** BEGIN **

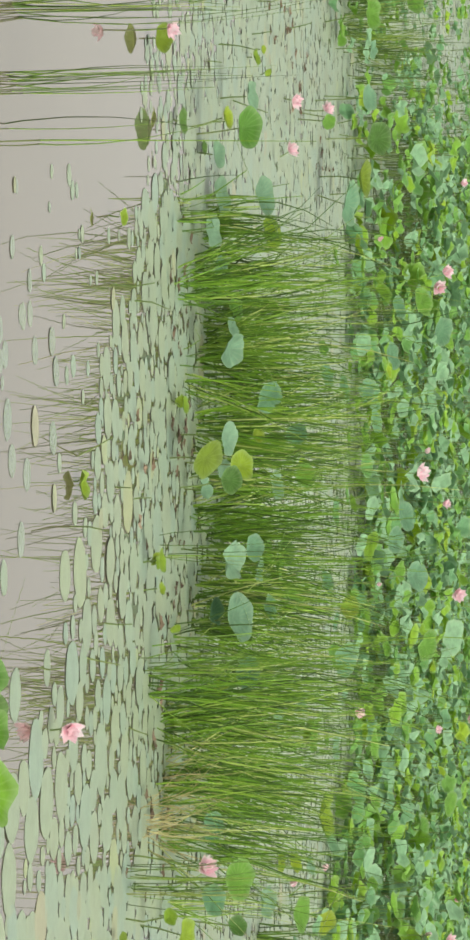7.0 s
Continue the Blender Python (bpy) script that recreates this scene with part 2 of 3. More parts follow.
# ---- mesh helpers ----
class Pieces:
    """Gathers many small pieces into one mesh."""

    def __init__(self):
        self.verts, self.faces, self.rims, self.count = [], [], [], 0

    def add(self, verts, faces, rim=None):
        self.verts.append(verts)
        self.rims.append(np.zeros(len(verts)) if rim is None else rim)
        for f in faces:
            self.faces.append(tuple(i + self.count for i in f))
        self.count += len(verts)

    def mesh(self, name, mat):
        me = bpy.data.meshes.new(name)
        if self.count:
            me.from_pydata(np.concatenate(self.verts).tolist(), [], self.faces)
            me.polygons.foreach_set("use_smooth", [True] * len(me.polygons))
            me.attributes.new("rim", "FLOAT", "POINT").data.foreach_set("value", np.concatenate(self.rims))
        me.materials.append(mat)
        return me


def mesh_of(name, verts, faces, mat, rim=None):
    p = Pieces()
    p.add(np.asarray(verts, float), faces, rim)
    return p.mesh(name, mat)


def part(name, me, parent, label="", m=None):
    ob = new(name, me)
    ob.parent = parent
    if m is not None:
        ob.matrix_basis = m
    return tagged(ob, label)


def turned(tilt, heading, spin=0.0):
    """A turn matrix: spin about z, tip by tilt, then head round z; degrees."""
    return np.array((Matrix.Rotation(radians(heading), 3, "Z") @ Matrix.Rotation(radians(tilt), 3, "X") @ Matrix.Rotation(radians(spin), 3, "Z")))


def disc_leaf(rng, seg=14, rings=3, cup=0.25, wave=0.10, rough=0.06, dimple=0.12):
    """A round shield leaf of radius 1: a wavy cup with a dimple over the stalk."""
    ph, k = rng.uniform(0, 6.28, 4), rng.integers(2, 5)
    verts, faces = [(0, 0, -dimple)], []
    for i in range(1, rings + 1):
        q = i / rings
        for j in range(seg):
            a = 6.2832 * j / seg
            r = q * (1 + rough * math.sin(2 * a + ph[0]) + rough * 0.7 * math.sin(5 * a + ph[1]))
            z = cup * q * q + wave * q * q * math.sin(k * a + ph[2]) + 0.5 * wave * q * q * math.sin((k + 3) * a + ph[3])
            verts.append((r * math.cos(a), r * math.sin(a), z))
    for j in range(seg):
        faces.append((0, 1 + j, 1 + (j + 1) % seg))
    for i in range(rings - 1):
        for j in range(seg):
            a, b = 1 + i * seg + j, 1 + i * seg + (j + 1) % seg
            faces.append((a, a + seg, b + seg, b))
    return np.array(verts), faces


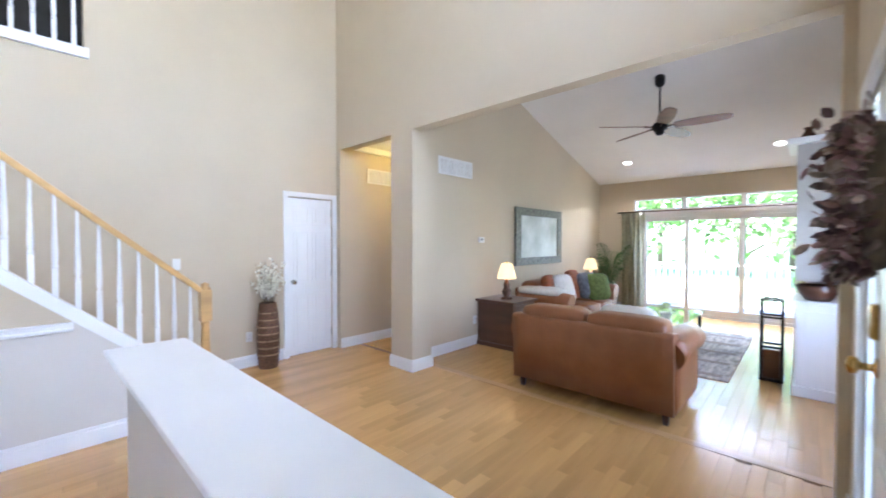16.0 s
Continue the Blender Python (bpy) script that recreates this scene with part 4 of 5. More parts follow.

** END **

> [OBJECTIVE]
Set down every entry word for word, but omit the pictures.

> [SOLUTION TO THE EXERCISE]
7.0 s
Continue the Blender Python (bpy) script that recreates this scene with part 2 of 3. More parts follow.
# ---- mesh helpers ----
class Pieces:
    """Gathers many small pieces into one mesh."""

    def __init__(self):
        self.verts, self.faces, self.rims, self.count = [], [], [], 0

    def add(self, verts, faces, rim=None):
        self.verts.append(verts)
        self.rims.append(np.zeros(len(verts)) if rim is None else rim)
        for f in faces:
            self.faces.append(tuple(i + self.count for i in f))
        self.count += len(verts)

    def mesh(self, name, mat):
        me = bpy.data.meshes.new(name)
        if self.count:
            me.from_pydata(np.concatenate(self.verts).tolist(), [], self.faces)
            me.polygons.foreach_set("use_smooth", [True] * len(me.polygons))
            me.attributes.new("rim", "FLOAT", "POINT").data.foreach_set("value", np.concatenate(self.rims))
        me.materials.append(mat)
        return me


def mesh_of(name, verts, faces, mat, rim=None):
    p = Pieces()
    p.add(np.asarray(verts, float), faces, rim)
    return p.mesh(name, mat)


def part(name, me, parent, label="", m=None):
    ob = new(name, me)
    ob.parent = parent
    if m is not None:
        ob.matrix_basis = m
    return tagged(ob, label)


def turned(tilt, heading, spin=0.0):
    """A turn matrix: spin about z, tip by tilt, then head round z; degrees."""
    return np.array((Matrix.Rotation(radians(heading), 3, "Z") @ Matrix.Rotation(radians(tilt), 3, "X") @ Matrix.Rotation(radians(spin), 3, "Z")))


def disc_leaf(rng, seg=14, rings=3, cup=0.25, wave=0.10, rough=0.06, dimple=0.12):
    """A round shield leaf of radius 1: a wavy cup with a dimple over the stalk."""
    ph, k = rng.uniform(0, 6.28, 4), rng.integers(2, 5)
    verts, faces = [(0, 0, -dimple)], []
    for i in range(1, rings + 1):
        q = i / rings
        for j in range(seg):
            a = 6.2832 * j / seg
            r = q * (1 + rough * math.sin(2 * a + ph[0]) + rough * 0.7 * math.sin(5 * a + ph[1]))
            z = cup * q * q + wave * q * q * math.sin(k * a + ph[2]) + 0.5 * wave * q * q * math.sin((k + 3) * a + ph[3])
            verts.append((r * math.cos(a), r * math.sin(a), z))
    for j in range(seg):
        faces.append((0, 1 + j, 1 + (j + 1) % seg))
    for i in range(rings - 1):
        for j in range(seg):
            a, b = 1 + i * seg + j, 1 + i * seg + (j + 1) % seg
            faces.append((a, a + seg, b + seg, b))
    return np.array(verts), faces


16.0 s
Continue the Blender Python (bpy) script that recreates this scene with part 4 of 5. More parts follow.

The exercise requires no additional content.